▸ **SET TASK**
Type out all the records word for word. Any pictures are to be left out.

[Clips as scene scripts]
***
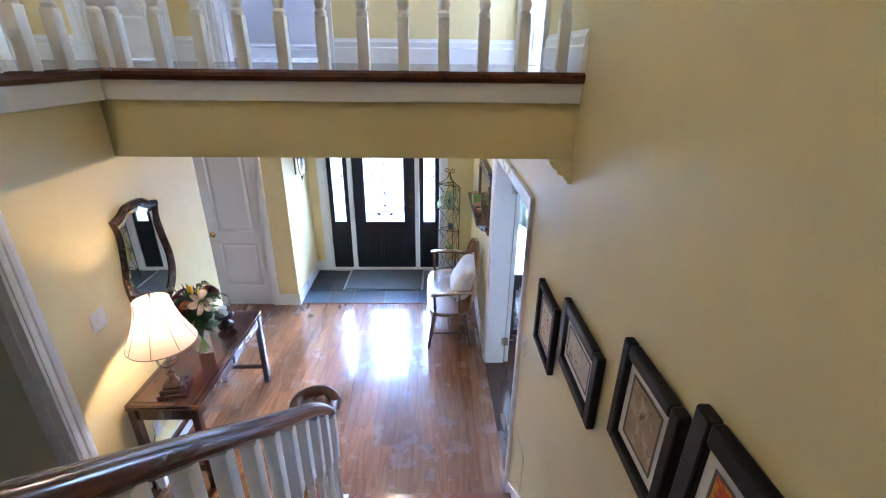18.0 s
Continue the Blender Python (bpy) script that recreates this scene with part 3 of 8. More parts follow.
def panel_face(bm, w, h, y, out, panels, idx=0):
    """One face of a panelled door at depth y: stiles and rails round sunk mouldings. panels: (x0, x1, z0, z1, arch)."""
    def top(p, x, inset):
        x0, x1, z0, z1, arch = p
        t = (x - x0 - inset) / max(1e-6, (x1 - x0 - 2 * inset))
        s = min(t, 1 - t) * 2
        lift = 0.0 if not arch else arch * (3 * min(1, max(0, (s - 0.12) / 0.75)) ** 2 - 2 * min(1, max(0, (s - 0.12) / 0.75)) ** 3)
        return z1 - arch - inset + lift

    n = 16
    for p in panels:
        x0, x1, z0, z1, arch = p
        rings = []
        for inset, depth in ((0, 0), (0.005, -0.003), (0.014, -0.012), (0.026, -0.012), (0.046, -0.003), (0.052, -0.002)):
            xs = [x0 + inset + (x1 - x0 - 2 * inset) * k / n for k in range(n + 1)]
            pts = [(x, z0 + inset) for x in xs] + [(x, top(p, x, inset)) for x in reversed(xs)]
            rings.append([bm.verts.new((x, y + out * depth, z)) for x, z in pts])
        for a, b in zip(rings, rings[1:]):
            k = len(a)
            for i in range(k):
                bm.faces.new((a[i], a[(i + 1) % k], b[(i + 1) % k], b[i]))
        bot, up = rings[-1][:n + 1], rings[-1][n + 1:][::-1]
        for i in range(n):
            bm.faces.new((bot[i], bot[i + 1], up[i + 1], up[i]))
    cols = sorted({(p[0], p[1]) for p in panels})
    edges = [0.0] + [v for c in cols for v in c] + [w]
    quad = lambda xa, xb, za, zb, zc=None, zd=None: bm.faces.new([bm.verts.new((x, y, z)) for x, z in ((xa, za), (xb, zb), (xb, zd), (xa, zc))])
    for k in range(0, len(edges), 2):
        quad(edges[k], edges[k + 1], 0, 0, h, h)
    for c in cols:
        mine = sorted([p for p in panels if (p[0], p[1]) == c], key=lambda p: p[2])
        z = 0.0
        for p in mine:
            xs = [p[0] + (p[1] - p[0]) * k / n for k in range(n + 1)]
            if z == 0.0:
                quad(c[0], c[1], 0, 0, p[2], p[2])
            z = p[3]
        for p, q in zip(mine, mine[1:] + [None]):
            xs = [p[0] + (p[1] - p[0]) * k / n for k in range(n + 1)]
            for xa, xb in zip(xs, xs[1:]):
                zt = q[2] if q else h
                quad(xa, xb, top(p, xa, 0), top(p, xb, 0), zt, zt)


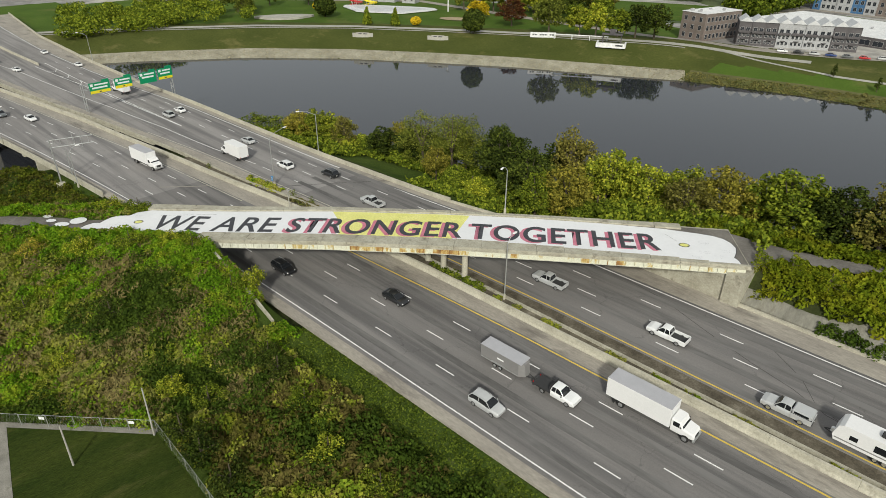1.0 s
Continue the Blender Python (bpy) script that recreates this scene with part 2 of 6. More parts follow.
***
▸ **TASK OUTPUT**
18.0 s
Continue the Blender Python (bpy) script that recreates this scene with part 3 of 8. More parts follow.
def panel_face(bm, w, h, y, out, panels, idx=0):
    """One face of a panelled door at depth y: stiles and rails round sunk mouldings. panels: (x0, x1, z0, z1, arch)."""
    def top(p, x, inset):
        x0, x1, z0, z1, arch = p
        t = (x - x0 - inset) / max(1e-6, (x1 - x0 - 2 * inset))
        s = min(t, 1 - t) * 2
        lift = 0.0 if not arch else arch * (3 * min(1, max(0, (s - 0.12) / 0.75)) ** 2 - 2 * min(1, max(0, (s - 0.12) / 0.75)) ** 3)
        return z1 - arch - inset + lift

    n = 16
    for p in panels:
        x0, x1, z0, z1, arch = p
        rings = []
        for inset, depth in ((0, 0), (0.005, -0.003), (0.014, -0.012), (0.026, -0.012), (0.046, -0.003), (0.052, -0.002)):
            xs = [x0 + inset + (x1 - x0 - 2 * inset) * k / n for k in range(n + 1)]
            pts = [(x, z0 + inset) for x in xs] + [(x, top(p, x, inset)) for x in reversed(xs)]
            rings.append([bm.verts.new((x, y + out * depth, z)) for x, z in pts])
        for a, b in zip(rings, rings[1:]):
            k = len(a)
            for i in range(k):
                bm.faces.new((a[i], a[(i + 1) % k], b[(i + 1) % k], b[i]))
        bot, up = rings[-1][:n + 1], rings[-1][n + 1:][::-1]
        for i in range(n):
            bm.faces.new((bot[i], bot[i + 1], up[i + 1], up[i]))
    cols = sorted({(p[0], p[1]) for p in panels})
    edges = [0.0] + [v for c in cols for v in c] + [w]
    quad = lambda xa, xb, za, zb, zc=None, zd=None: bm.faces.new([bm.verts.new((x, y, z)) for x, z in ((xa, za), (xb, zb), (xb, zd), (xa, zc))])
    for k in range(0, len(edges), 2):
        quad(edges[k], edges[k + 1], 0, 0, h, h)
    for c in cols:
        mine = sorted([p for p in panels if (p[0], p[1]) == c], key=lambda p: p[2])
        z = 0.0
        for p in mine:
            xs = [p[0] + (p[1] - p[0]) * k / n for k in range(n + 1)]
            if z == 0.0:
                quad(c[0], c[1], 0, 0, p[2], p[2])
            z = p[3]
        for p, q in zip(mine, mine[1:] + [None]):
            xs = [p[0] + (p[1] - p[0]) * k / n for k in range(n + 1)]
            for xa, xb in zip(xs, xs[1:]):
                zt = q[2] if q else h
                quad(xa, xb, top(p, xa, 0), top(p, xb, 0), zt, zt)


1.0 s
Continue the Blender Python (bpy) script that recreates this scene with part 2 of 6. More parts follow.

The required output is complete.